Respondents further argue that the issue of whether petitioner was misinformed concerning the effect pleading guilty would have on his pending deportation is an unexhausted claim and therefore the entire petition must be dismissed under Rose v. Lundy, 455 U.S. 509, 102 S.Ct. 1198, 71 L.Ed.2d 379 (1982). The Court agrees that a federal constitutional claim must be explicitly raised in state proceedings in order to satisfy the federal exhaustion requirement. Anderson v. Harless, 459 U.S. 4, 103 S.Ct. 276, 74 L.Ed.2d 3 (1982). But this exhaustion requirement is not violated where, as here, the submission in the federal proceeding of supplemental evidence does not fundamentally alter the legal claim already considered by the state courts. See Vasquez v. Hillery, 474 U.S. 254, 106 S.Ct. 617, 88 L.Ed.2d 598 (1986). As Justice Marshall stated, “[W]e have never held that presentation of additional facts to the district court ... evades the exhaustion requirement when the prisoner has presented the substance of his claim to the state courts.” Id., 106 S.Ct. at 620 (citing Picard v. Connor, 404 U.S. 270, 278, 92 S.Ct. 509, 513, 30 L.Ed.2d 438 (1971)). The Court finds here that the essence of petitioner’s federal claim is the same as that raised in the state proceeding: namely, that his plea was not intelligently or voluntarily given. Only the precise factual basis is arguably new in federal court, namely that he informed his lawyer before the plea that he would not plead guilty to offenses which would constitute deportation grounds. Petitioner effectively raised this claim in the state habeas corpus proceeding when he asserted his legal claim that his plea was not knowingly and voluntarily given. For procedural reasons, petitioner simply never had an opportunity in state court to spell out his factual basis. The state case was dismissed on the state respondents’ motion to dismiss and petitioner did not have an opportunity to elaborate or explain the reasons he felt his attorney had falsely represented to him that the charges would be reduced to lesser included offenses as a result of the plea agreement. Accordingly, the Court finds that petitioner has satisfied the exhaustion requirement.1
Although statements of the accused at arraignment that facially demonstrate the validity of a plea are conclusive *434absent compelling reasons to the contrary2 the court believes that the petitioner has alleged sufficient facts in his petition and responses to the respondents’ motions to create triable issues of fact as to the validity of his guilty plea and convictions. If petitioner persuades the trier of fact by a preponderance of the evidence that his plea was not intelligently or knowingly given, then habeas relief must be granted. See Strader v. Garrison, 611 F.2d 61 (4th Cir.1979) (conviction must be vacated if it appears guilty plea would never have been tendered if defendant properly advised by attorney). More specifically, petitioner must establish that his counsel reasonably led him to believe that by pleading guilty the charges would be reduced to lesser offenses and deportation would not automatically result. On the other hand, if the trier of fact is not persuaded that counsel misinformed petitioner or that despite the misinformation, petitioner was not actually prejudiced, petitioner’s claim must fail.3 Petitioner is entitled to an evidentiary hearing to substantiate his allegations that his counsel misinformed him concerning the effect pleading guilty would have on his potential future deportation. Myers v. Stephenson, 781 F.2d 1036 (4th Cir.1986); Blackledge v. Allison, 431 U.S. 63, 97 S.Ct. 1621, 52 L.Ed.2d 136 (1977). Accordingly, it is hereby ORDERED that:
(1) respondents’ motion for summary judgment be DENIED;
(2) counsel be appointed to represent the petitioner in this matter; and
(3) this matter proceed in accordance with the pretrial order entered this day.

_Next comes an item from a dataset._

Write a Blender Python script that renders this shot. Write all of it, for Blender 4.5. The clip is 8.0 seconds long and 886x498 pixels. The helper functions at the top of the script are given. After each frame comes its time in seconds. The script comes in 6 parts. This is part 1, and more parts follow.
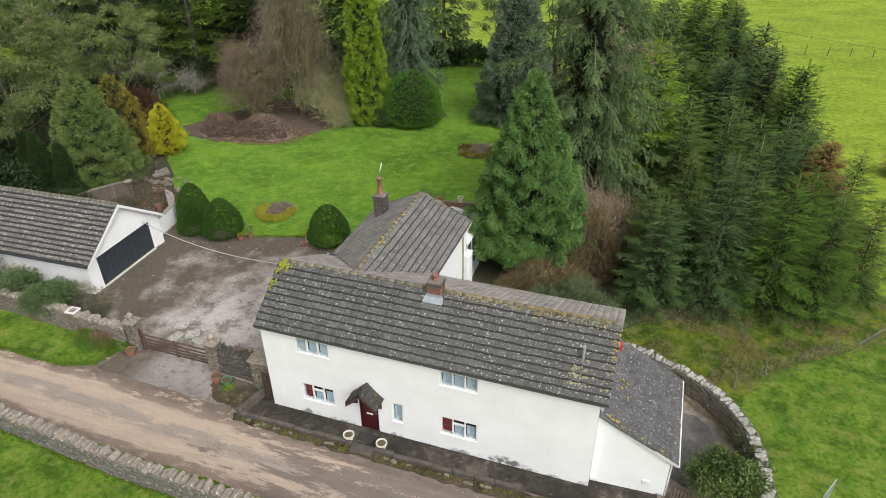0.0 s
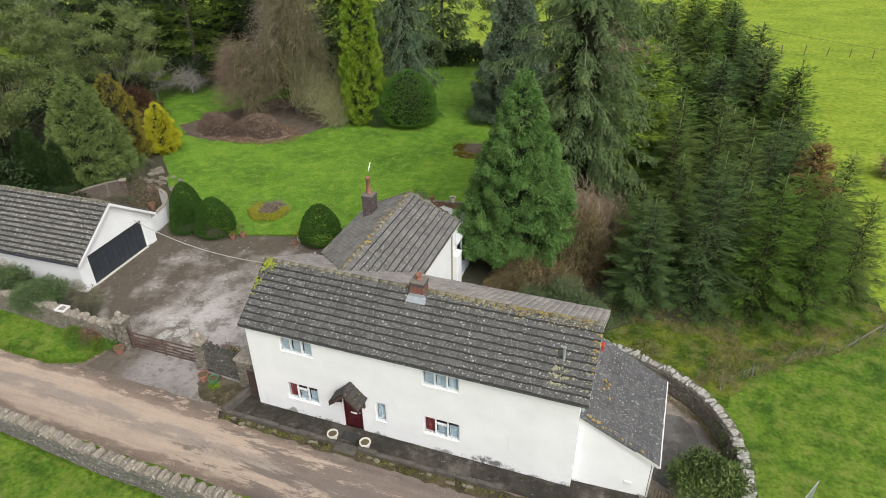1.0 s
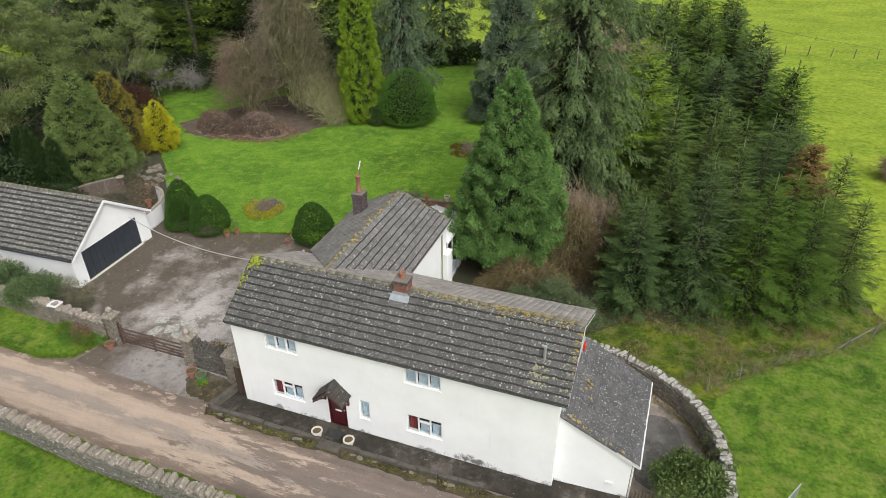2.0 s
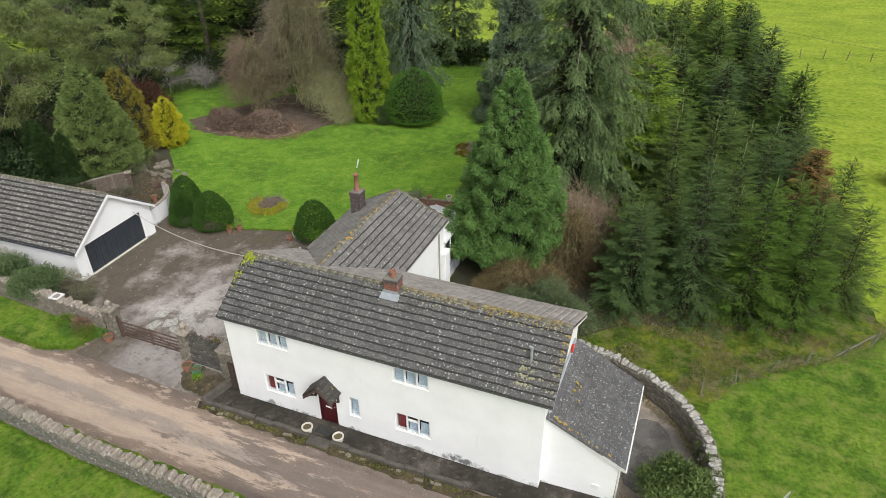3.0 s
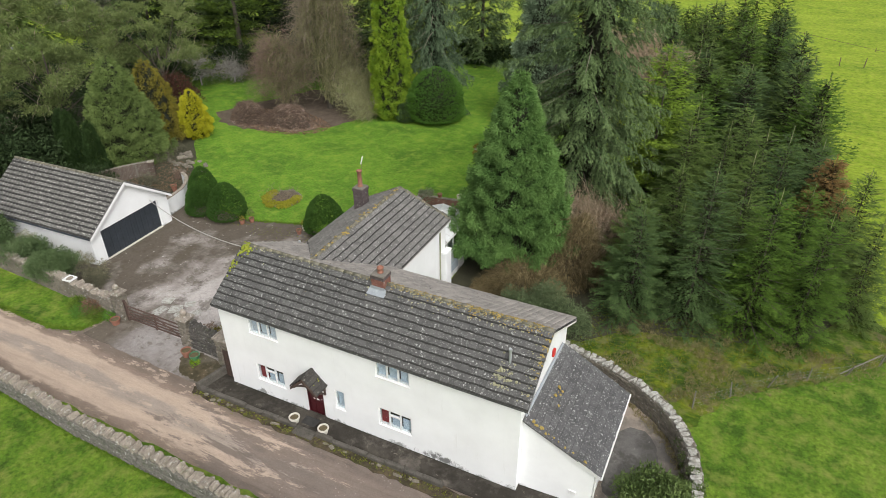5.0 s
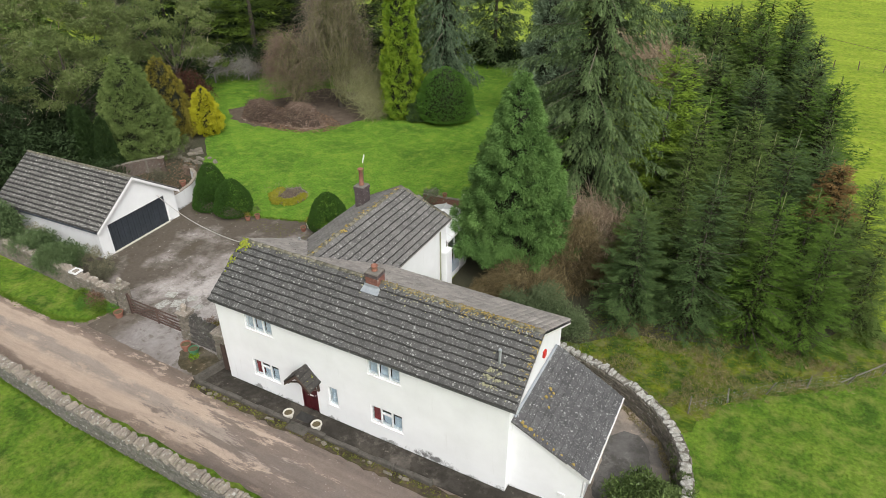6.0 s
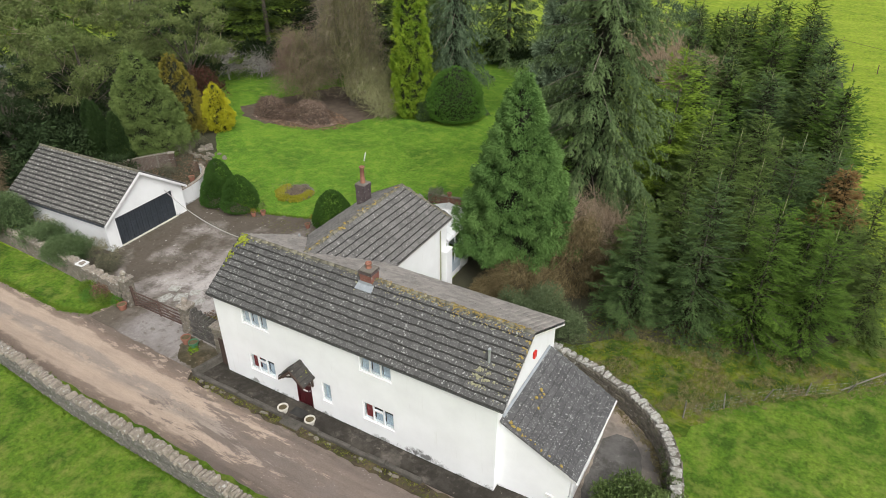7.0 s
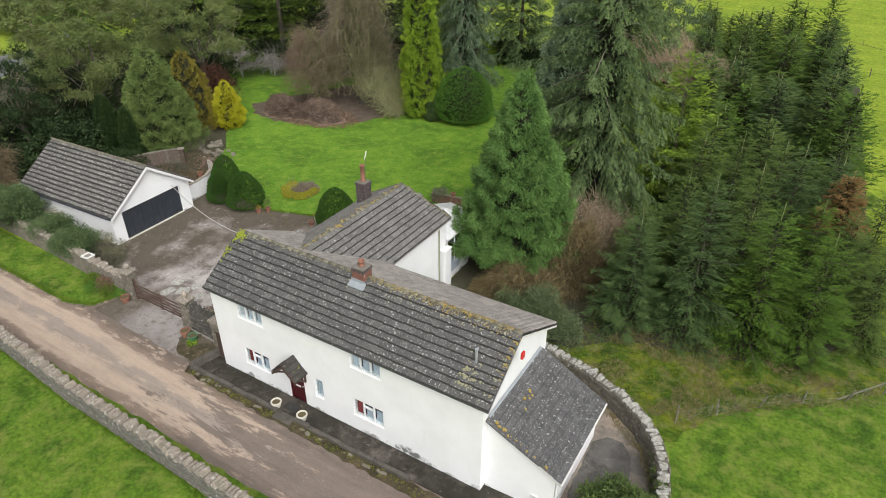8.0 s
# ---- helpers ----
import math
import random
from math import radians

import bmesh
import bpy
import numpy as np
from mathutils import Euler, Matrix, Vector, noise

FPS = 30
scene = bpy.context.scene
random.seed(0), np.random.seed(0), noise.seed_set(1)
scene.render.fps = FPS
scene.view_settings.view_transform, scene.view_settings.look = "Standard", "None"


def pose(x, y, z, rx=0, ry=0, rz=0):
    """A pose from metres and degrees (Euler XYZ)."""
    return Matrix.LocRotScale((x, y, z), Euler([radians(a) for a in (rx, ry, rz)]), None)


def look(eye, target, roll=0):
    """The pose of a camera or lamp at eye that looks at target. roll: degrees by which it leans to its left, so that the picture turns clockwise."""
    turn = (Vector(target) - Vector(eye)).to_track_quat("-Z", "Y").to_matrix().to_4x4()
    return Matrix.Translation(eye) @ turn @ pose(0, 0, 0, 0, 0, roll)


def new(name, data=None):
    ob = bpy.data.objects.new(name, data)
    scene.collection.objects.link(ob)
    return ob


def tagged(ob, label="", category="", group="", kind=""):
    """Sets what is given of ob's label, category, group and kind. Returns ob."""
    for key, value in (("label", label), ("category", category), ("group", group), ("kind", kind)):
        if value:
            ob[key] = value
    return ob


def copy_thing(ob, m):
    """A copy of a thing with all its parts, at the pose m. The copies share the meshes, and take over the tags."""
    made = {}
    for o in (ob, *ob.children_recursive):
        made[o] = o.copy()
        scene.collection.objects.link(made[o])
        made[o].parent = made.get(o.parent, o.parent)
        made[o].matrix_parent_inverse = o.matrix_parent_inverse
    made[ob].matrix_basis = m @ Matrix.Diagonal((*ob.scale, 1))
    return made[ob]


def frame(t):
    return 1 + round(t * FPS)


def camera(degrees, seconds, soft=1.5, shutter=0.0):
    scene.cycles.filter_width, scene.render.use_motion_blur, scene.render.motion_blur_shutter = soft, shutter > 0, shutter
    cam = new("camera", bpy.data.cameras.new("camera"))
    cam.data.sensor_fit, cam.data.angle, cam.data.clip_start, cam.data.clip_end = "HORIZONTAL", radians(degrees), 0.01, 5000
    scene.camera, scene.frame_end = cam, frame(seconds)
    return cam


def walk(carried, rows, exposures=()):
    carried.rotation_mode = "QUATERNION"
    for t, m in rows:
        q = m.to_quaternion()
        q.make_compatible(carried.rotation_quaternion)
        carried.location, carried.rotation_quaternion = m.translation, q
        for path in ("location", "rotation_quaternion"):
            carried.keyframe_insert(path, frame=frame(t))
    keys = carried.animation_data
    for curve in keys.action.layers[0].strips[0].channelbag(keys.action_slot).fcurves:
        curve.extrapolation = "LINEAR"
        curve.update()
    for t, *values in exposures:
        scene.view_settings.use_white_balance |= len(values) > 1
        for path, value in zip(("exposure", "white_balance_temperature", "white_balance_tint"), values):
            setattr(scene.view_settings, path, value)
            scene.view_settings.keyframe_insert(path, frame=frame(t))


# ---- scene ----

. Moreover, resort to state court for a determination of this issue would be futile under Va. Code § 8.01-654(B)(2) which precludes the grant of habeas relief on an allegation known but not raised in his first state habeas petition. Where it appears that petitioner has no available state remedy, the exhaustion doctrine does not require recourse to state courts. Ferguson v. Cox, 464 F.2d 461, 463 (4th Cir.1972); cf. Richardson v. Turner, 716 F.2d 1059, 1062 (4th Cir.1983) (where there is a reasonable possibility that an exception to a state procedural bar is available, federal courts should require that petitioner present his claim to the state court). There is no such possibility here.
. See Via v. Supt. Powhatan Correctional Center, 643 F.2d 167 (4th Cir.1981). See also Crawford v. United States, 519 F.2d 347 (4th Cir.1975), overruled on other grounds, United States v. Whitley, 759 F.2d 327 (4th Cir.1985); Hartman v. Blankenship, 825 F.2d 26 (4th Cir.1987).
. See Hill v. Lockhart, 474 U.S. 52, 106 S.Ct. 366, 88 L.Ed.2d 203 (1985) (Supreme Court did not decide issue whether attorney’s faulty advice concerning parole eligibility may be deemed ineffective assistance in validating defendant's plea because defendant’s allegations did not satisfy "prejudice" requirement set forth in Strickland v. Washington, 466 U.S. 668, 104 S.Ct. 2052, 80 L.Ed.2d 674 (1984)).